-- start --

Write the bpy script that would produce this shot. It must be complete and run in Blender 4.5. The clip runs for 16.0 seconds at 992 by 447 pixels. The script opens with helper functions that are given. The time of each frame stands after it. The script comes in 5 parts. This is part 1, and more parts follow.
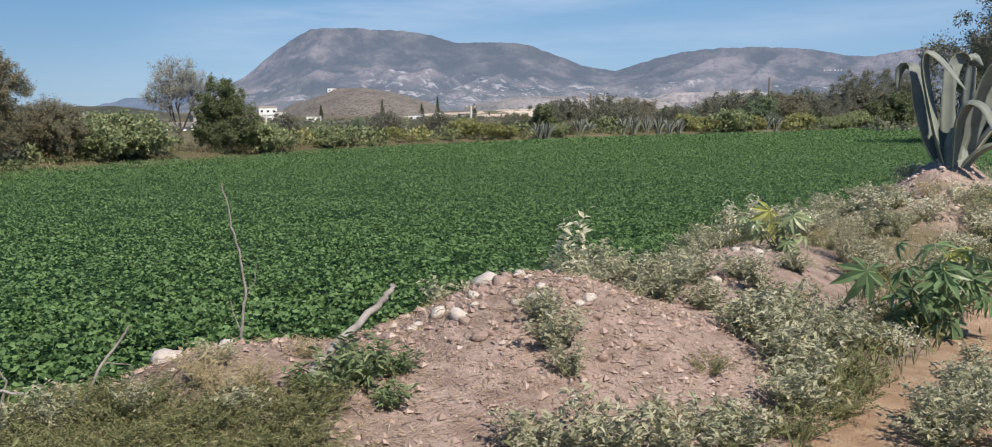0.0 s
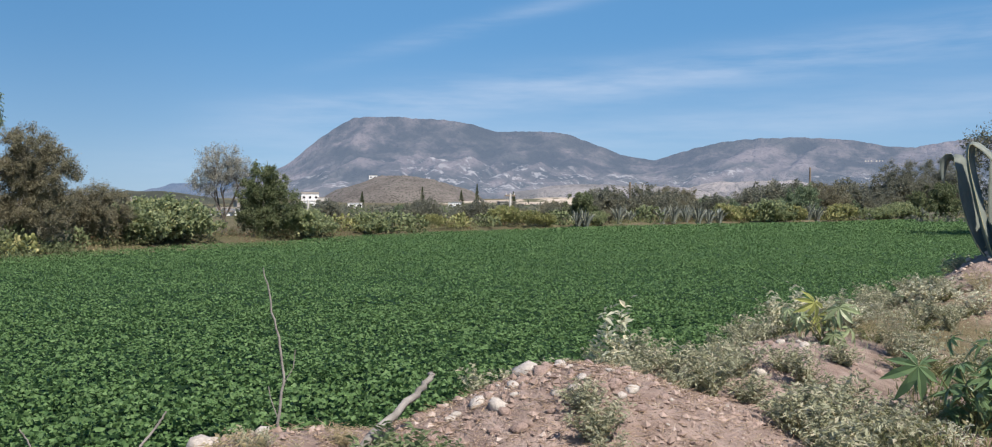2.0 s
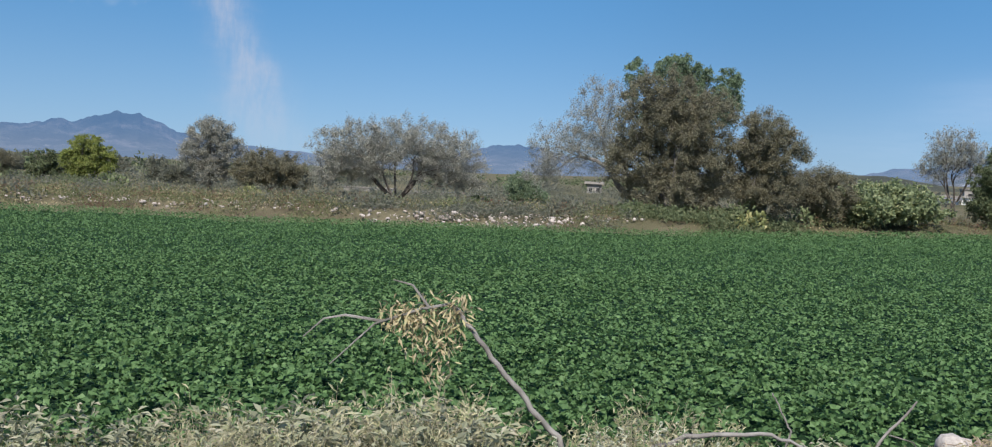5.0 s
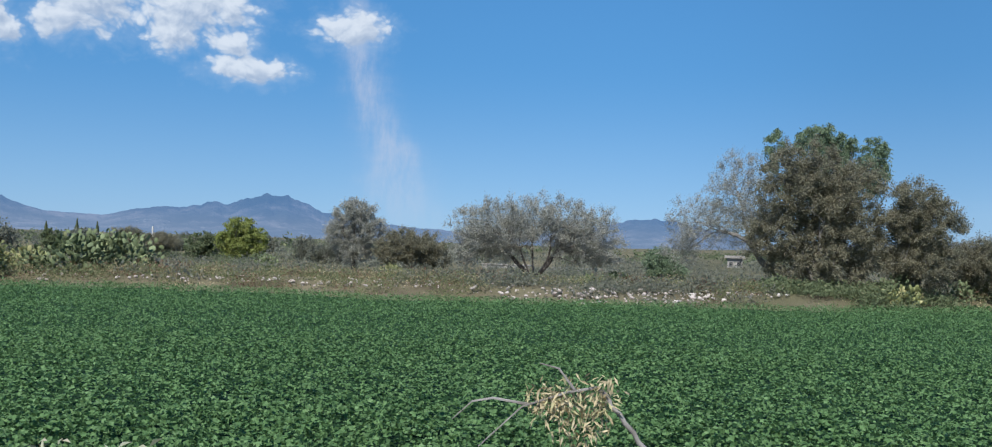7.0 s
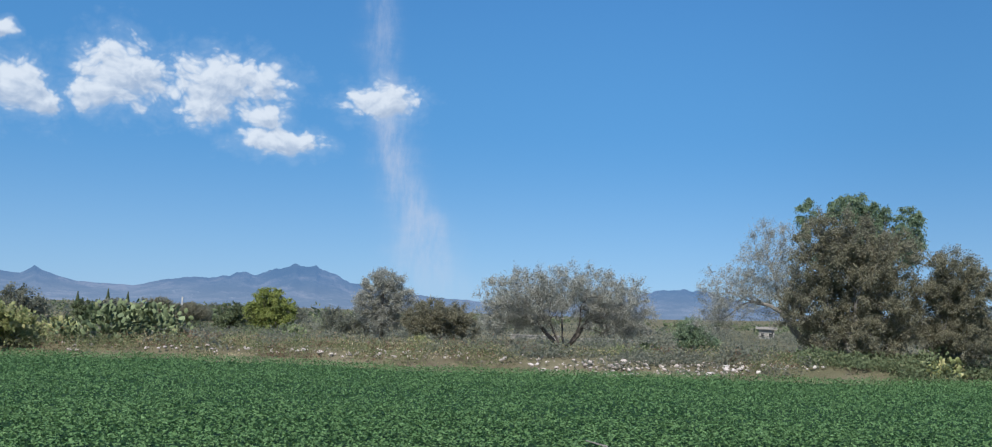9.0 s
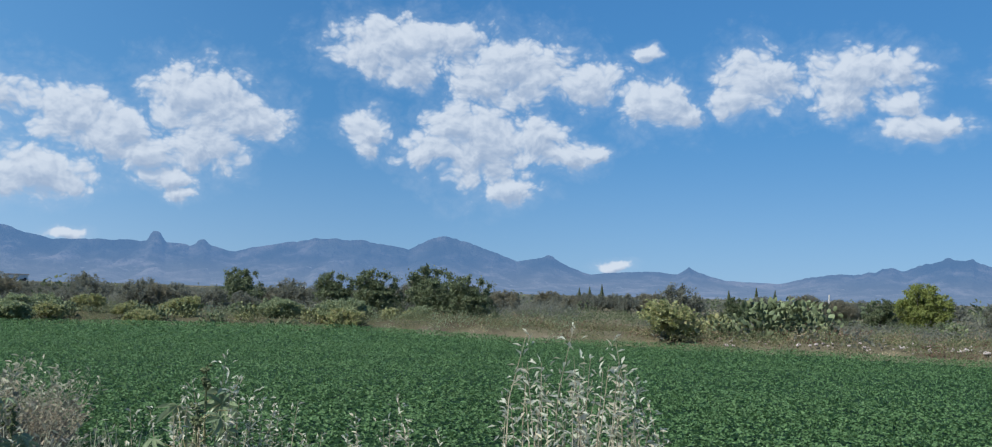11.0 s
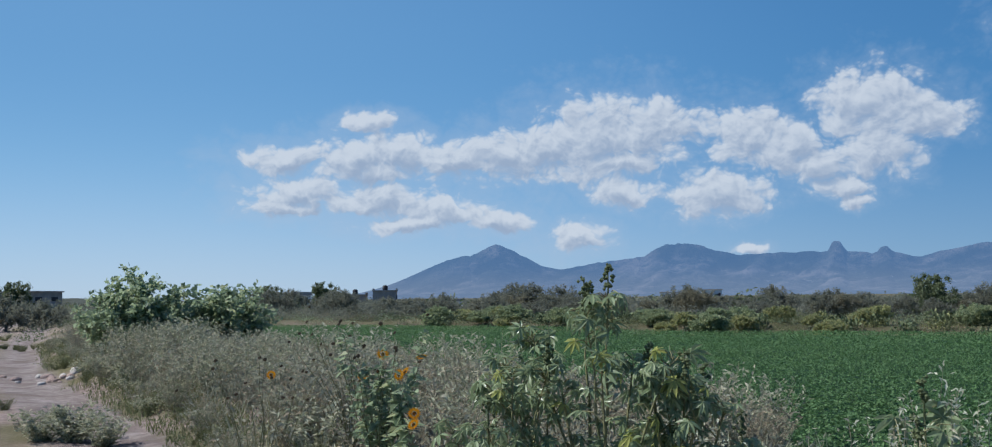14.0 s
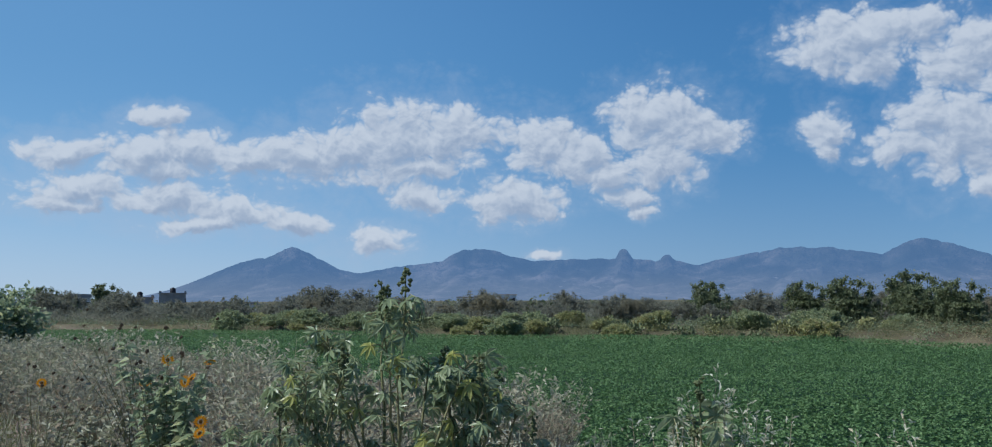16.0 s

-- end --

-- EXERCISE PROMPT --
Reproduce the material word for word. Any pictures should be left out of the copy.

-- RESULT FOR THIS EXERCISE --
Write the bpy script that would produce this shot. It must be complete and run in Blender 4.5. The clip runs for 16.0 seconds at 992 by 447 pixels. The script opens with helper functions that are given. The time of each frame stands after it. The script comes in 5 parts. This is part 1, and more parts follow.
0.0 s
2.0 s
5.0 s
7.0 s
9.0 s
11.0 s
14.0 s
16.0 s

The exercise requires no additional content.